When Michael and I first looked at rentals out here, the agent told us that this was the elf house. The old lady who had lived in it used to call the police complaining about little men. She said they would sneak around the house at night, messing with her things, and she had tried leaving out pans of milk, did the police have any other suggestions? The agent told us this while rolling his eyes, then he drew circles in the air by the side of his head. Crazy old woman, he said, and then, She was a widow, as if that explained it.

It was only after Michael left that they first appeared. I thought it possums, making that much noise. When I saw them rooting through my garbage, I opened my mouth to scream, only to close it again. I wasn’t afraid. In a way I had been expecting them. I was a middle-aged woman living hand to mouth in a shitty town with no friends or relatives, sagging and fattening and graying with every passing day. There was nothing to be afraid of. I was just going mad. Crazy old woman. It was the order of things.

One of the dwarves spears half a fish stick with his knife. He bites into it with a scowl, tearing at it like it were the haunch of an animal, and I find myself laughing. What else do I have to laugh at anymore? Not for the first time, I wish I was on the other side of the door. As nasty as they are, I doubt any of them lie awake at night, hating the present, terrified of the future. I doubt they’re afraid of anything at all.

In bed, I half-watch Johnny Carson and try to write a little note to Ethel to say how sorry I am that she got fired. I am sorry, but I’m not sorry for keeping my mouth shut. The want ads in the local paper fill one column and half are solely for mechanics and appliance techs. This town only needs people who can keep putting bandaids on it.

On the television, Ed McMahon is clearly lit: he keeps blurting out nonsensical responses and squinting at something we can’t see. Little pink elephants. I haven’t had a drink since that one night Ethel took me out, right after Michael left. Forget about him, she kept saying. They’re all bastards. It’s a shitty world and you gotta toughen up if you’re gonna survive it.
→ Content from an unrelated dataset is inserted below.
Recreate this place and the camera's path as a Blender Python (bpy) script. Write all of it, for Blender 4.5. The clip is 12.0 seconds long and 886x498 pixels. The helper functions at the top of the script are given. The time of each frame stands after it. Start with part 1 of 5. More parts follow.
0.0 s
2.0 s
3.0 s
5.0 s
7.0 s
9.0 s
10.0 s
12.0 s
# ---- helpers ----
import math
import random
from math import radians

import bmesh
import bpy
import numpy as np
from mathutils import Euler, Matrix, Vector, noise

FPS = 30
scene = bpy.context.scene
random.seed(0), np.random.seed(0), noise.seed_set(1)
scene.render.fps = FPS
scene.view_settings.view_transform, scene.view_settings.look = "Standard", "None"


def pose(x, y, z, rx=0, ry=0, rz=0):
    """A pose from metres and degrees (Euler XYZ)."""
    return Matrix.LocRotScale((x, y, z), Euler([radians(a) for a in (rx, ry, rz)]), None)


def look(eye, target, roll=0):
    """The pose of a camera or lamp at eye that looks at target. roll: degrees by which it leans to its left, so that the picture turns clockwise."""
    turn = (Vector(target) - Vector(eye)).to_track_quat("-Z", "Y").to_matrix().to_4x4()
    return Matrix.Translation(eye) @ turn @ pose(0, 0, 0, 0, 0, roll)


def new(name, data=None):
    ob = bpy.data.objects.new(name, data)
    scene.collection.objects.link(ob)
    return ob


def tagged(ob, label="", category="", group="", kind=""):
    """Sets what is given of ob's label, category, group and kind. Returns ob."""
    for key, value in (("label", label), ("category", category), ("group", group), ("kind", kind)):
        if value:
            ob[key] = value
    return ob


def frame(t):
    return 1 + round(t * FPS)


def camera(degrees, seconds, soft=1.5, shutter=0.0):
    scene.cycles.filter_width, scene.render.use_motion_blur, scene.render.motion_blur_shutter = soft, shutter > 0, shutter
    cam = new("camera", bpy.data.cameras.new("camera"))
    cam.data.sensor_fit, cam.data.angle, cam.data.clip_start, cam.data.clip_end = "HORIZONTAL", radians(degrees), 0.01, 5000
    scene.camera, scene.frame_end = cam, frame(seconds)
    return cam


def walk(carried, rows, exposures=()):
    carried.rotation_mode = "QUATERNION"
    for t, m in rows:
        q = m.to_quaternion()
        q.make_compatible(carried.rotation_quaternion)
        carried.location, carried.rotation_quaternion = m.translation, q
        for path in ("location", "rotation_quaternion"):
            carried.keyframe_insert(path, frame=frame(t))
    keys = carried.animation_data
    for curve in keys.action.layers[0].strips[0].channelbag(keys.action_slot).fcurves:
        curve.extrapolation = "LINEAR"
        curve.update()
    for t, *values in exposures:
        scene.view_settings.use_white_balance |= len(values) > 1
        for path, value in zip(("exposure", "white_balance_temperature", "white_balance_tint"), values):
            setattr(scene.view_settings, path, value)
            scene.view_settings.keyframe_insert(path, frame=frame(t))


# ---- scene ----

It’s survival of the fittest, I’m tellin’ ya.

Her face today, when she realized what was going to happen, how it would be one write-up too many. All of us unable to control our lives, the only lives we’ll ever have.

What good deed have you done today?

Later, the dog begins barking again, its yapping as relentless as a jackhammer. Why doesn’t someone stop it? I wait and wait and then storm out into my scrubby moonlit yard. At least if I can figure out who it belongs to, I can go over and complain. I go right up to the back fence, ears straining, trying to pinpoint what direction. I turn to my right—

and look directly at Theresa looking at me. Her red eyes seem huge in their dark hollows; her thick brown hair hangs loose to the middle of her back. She’s in that thin robe of hers, clutching a beer bottle. She looks like something out of a movie, beautiful despite her suffering. I open my mouth to speak, but she only bares her teeth at me, her smooth face contorting into something animalistic.

Creepy lesbo, she snarls, mind your own fucking business. She turns and stomps back into her house, her bare legs flashing beneath the hem of her robe, the soles of her feet black with dirt.

Creepy lesbo. It’s as if she reached over and slapped me. Is that what everyone thinks? My face feels hot despite the cold air. Is that what everyone thinks? I’ve always thought her pretty, but not like that. Not like that.

Did Michael spread something around, before he left for good? He once asked—but that was because I didn’t want to go down on him.